> **WORK TO DO**:
State how many lines in these records contain the word "script", and nothing else.

> **MATERIAL FOR THIS TASK**:
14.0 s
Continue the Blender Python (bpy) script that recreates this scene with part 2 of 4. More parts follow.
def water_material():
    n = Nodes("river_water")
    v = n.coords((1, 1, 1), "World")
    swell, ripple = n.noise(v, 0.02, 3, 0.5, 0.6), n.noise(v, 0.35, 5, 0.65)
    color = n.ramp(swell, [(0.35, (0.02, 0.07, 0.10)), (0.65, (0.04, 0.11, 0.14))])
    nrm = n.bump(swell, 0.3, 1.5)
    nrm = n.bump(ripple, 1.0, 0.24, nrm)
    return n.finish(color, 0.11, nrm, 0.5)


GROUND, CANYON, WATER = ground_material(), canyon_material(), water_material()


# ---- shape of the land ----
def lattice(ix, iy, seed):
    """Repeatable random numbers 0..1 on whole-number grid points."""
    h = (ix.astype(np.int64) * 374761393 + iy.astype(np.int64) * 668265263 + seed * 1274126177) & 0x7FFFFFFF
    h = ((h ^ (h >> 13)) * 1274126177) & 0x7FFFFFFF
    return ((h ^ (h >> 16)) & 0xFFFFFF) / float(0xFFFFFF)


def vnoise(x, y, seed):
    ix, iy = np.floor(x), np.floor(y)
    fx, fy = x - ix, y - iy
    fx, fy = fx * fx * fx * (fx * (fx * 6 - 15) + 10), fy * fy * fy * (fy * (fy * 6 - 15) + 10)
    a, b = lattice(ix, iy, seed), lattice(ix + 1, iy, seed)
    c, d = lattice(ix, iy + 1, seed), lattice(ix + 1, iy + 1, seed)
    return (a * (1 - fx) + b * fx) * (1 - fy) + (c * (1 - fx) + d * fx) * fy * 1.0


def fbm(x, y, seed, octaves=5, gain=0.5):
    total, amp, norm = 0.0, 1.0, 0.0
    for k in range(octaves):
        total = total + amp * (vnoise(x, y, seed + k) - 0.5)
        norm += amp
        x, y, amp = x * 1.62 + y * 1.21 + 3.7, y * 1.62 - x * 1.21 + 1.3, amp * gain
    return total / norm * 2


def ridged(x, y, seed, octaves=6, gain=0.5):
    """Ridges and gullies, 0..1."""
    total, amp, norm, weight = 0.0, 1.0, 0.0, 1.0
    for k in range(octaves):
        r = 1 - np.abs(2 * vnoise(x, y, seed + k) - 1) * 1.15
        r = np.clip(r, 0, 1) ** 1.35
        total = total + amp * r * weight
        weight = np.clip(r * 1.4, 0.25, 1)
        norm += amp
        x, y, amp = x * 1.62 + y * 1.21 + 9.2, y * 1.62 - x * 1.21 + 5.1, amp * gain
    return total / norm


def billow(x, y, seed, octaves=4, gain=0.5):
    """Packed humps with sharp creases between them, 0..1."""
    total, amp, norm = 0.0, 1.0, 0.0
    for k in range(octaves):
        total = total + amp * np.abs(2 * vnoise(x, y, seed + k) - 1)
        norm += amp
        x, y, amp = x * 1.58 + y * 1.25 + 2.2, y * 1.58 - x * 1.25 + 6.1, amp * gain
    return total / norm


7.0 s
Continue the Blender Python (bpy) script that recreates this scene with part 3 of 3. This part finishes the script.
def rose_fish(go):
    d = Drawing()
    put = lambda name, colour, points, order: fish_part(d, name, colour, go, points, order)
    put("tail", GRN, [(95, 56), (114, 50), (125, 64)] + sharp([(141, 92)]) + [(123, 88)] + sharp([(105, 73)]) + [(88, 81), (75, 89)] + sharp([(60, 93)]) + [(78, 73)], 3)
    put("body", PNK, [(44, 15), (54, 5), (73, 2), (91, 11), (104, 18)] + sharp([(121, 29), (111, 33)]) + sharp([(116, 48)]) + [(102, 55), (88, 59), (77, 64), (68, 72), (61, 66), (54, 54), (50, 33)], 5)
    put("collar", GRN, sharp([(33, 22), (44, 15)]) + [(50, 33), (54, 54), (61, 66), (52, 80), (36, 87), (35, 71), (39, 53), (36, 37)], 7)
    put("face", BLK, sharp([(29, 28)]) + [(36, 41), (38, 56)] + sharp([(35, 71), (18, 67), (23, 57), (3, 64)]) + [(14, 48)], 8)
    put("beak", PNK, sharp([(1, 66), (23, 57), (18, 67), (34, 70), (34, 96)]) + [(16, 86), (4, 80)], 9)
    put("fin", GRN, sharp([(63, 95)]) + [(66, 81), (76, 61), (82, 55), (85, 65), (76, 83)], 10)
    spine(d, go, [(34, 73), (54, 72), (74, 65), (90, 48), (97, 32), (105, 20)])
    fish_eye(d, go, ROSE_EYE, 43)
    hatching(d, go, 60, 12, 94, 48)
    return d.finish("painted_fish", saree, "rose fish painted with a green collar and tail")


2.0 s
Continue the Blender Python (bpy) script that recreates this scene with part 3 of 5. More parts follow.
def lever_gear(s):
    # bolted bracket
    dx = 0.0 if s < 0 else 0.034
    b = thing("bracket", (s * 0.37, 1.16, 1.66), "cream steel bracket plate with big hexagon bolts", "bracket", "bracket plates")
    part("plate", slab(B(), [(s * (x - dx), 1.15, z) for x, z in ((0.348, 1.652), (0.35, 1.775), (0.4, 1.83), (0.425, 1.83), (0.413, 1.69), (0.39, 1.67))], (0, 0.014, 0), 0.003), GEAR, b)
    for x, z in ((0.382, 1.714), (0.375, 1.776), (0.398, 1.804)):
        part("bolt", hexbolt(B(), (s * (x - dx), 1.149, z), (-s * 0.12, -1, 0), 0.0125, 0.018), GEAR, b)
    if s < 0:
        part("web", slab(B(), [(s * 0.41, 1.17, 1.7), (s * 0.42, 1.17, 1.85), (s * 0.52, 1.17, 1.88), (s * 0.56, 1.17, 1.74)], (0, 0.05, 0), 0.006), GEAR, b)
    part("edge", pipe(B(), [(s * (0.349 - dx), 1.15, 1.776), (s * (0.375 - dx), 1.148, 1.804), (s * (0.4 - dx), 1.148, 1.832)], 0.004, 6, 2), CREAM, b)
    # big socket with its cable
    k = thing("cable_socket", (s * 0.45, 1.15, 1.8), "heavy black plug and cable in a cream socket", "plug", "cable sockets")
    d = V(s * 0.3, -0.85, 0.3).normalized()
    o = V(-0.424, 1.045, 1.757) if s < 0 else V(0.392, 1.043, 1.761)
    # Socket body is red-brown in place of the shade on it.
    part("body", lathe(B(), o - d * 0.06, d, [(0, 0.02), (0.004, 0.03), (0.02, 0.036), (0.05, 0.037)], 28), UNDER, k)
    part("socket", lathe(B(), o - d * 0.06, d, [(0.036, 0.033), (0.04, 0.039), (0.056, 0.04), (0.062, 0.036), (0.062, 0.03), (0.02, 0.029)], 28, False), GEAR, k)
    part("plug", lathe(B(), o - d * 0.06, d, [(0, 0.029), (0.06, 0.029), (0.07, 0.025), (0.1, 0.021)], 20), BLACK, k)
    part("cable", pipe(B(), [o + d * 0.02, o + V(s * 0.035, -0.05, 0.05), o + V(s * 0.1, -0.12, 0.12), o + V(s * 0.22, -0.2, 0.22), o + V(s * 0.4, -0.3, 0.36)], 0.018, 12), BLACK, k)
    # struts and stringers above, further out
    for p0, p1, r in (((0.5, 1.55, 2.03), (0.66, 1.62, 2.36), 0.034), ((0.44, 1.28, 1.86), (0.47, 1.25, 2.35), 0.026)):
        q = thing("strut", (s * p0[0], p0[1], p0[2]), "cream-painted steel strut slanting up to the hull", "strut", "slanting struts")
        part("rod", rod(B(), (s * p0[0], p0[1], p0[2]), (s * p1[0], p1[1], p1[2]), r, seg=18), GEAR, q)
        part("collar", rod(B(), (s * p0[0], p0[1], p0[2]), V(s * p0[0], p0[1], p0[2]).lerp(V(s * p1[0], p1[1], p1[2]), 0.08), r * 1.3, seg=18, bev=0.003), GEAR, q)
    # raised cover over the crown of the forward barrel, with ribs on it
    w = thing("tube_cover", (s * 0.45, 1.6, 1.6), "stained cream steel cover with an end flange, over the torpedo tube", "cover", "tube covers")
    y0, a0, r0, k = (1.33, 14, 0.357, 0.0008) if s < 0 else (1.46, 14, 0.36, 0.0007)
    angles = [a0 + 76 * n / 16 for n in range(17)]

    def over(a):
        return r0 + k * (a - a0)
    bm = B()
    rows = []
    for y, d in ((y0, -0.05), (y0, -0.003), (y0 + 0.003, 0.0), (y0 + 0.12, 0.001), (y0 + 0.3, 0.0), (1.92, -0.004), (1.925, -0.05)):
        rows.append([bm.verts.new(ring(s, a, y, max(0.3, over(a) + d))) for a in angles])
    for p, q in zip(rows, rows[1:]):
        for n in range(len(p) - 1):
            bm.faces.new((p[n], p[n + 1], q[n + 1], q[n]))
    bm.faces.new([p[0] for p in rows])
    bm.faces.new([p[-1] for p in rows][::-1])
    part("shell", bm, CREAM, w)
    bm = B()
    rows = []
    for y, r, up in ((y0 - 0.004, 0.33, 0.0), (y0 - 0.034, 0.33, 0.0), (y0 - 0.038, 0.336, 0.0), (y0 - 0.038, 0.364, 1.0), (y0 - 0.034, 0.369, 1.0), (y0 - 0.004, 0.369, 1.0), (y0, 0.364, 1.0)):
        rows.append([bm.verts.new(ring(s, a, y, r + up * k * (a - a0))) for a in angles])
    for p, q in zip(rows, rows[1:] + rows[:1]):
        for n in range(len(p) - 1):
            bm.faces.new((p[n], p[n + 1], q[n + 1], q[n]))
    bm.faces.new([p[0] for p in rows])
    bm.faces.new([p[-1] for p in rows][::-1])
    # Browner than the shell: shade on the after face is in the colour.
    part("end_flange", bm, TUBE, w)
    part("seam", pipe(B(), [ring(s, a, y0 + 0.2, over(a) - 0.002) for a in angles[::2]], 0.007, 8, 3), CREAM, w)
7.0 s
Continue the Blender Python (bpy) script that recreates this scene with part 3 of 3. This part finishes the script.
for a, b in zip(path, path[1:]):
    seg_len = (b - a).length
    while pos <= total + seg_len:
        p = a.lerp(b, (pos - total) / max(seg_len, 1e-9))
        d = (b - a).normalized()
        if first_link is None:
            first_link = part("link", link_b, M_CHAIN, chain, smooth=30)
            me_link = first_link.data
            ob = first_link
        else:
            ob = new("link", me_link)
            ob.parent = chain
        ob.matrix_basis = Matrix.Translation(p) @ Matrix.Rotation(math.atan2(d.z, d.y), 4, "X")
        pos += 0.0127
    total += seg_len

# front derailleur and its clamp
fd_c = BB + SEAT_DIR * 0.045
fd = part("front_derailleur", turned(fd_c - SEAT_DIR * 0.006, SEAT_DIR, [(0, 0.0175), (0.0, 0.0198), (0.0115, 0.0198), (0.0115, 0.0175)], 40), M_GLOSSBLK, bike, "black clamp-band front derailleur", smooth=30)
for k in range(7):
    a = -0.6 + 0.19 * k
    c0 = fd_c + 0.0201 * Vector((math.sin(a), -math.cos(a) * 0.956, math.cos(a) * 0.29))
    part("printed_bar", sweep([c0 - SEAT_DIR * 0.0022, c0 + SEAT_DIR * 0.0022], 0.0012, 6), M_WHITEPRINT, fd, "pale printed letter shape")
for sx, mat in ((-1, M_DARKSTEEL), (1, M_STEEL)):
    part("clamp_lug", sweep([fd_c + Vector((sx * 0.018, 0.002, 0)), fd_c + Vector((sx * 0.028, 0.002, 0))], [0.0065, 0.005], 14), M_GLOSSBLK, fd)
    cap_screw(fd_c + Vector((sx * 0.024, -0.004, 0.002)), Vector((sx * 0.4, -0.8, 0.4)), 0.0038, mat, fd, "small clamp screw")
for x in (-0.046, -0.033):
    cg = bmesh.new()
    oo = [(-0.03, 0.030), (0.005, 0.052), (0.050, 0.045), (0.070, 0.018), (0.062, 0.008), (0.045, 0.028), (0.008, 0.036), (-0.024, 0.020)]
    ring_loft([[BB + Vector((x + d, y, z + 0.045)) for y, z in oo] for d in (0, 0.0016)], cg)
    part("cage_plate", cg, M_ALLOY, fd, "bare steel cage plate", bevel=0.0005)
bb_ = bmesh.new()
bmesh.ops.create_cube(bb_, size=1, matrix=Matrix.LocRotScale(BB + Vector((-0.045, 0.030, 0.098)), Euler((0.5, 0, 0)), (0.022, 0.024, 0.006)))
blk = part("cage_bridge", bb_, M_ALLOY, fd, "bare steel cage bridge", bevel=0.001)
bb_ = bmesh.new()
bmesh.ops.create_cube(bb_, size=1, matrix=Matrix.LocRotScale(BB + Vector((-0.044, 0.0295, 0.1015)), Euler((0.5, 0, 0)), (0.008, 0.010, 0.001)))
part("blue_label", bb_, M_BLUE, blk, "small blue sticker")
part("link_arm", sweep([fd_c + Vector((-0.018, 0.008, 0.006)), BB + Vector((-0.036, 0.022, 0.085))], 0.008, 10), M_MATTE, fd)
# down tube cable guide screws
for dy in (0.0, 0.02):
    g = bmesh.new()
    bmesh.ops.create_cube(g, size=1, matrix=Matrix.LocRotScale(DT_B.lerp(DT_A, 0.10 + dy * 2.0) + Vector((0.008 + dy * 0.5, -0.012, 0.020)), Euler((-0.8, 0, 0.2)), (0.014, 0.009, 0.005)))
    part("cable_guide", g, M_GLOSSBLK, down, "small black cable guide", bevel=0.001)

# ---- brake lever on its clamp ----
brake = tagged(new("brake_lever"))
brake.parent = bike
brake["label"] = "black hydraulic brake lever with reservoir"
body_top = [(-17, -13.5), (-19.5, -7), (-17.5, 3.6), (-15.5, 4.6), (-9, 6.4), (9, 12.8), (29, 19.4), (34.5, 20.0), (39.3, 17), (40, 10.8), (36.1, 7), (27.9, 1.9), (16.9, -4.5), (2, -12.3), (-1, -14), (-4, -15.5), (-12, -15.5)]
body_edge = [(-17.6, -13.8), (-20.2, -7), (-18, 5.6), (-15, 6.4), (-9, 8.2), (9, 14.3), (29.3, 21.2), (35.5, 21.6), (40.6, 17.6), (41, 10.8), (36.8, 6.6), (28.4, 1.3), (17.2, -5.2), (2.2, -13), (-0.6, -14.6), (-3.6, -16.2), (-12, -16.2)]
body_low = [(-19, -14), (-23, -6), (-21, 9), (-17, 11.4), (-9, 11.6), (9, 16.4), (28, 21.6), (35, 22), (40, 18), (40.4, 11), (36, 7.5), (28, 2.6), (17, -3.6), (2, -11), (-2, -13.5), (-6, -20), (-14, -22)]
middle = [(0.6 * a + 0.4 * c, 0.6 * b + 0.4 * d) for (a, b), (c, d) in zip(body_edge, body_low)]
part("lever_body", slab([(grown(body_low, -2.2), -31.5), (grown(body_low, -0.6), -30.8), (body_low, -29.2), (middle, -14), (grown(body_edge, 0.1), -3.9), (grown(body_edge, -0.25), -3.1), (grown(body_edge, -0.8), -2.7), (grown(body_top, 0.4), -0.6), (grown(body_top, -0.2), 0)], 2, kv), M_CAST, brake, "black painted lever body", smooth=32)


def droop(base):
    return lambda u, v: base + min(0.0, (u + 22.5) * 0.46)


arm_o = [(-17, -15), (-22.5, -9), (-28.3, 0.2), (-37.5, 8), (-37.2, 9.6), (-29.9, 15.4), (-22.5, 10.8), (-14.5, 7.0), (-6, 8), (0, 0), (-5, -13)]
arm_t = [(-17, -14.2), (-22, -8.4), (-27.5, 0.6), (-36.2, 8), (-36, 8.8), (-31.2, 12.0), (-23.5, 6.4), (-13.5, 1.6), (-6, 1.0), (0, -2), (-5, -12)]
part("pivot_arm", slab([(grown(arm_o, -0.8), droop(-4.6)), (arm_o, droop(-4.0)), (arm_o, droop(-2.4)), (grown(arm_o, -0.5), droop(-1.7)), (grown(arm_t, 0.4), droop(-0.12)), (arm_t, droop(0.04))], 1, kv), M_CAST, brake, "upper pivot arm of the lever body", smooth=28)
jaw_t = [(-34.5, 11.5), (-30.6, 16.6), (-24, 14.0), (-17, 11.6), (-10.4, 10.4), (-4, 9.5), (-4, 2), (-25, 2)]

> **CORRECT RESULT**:
4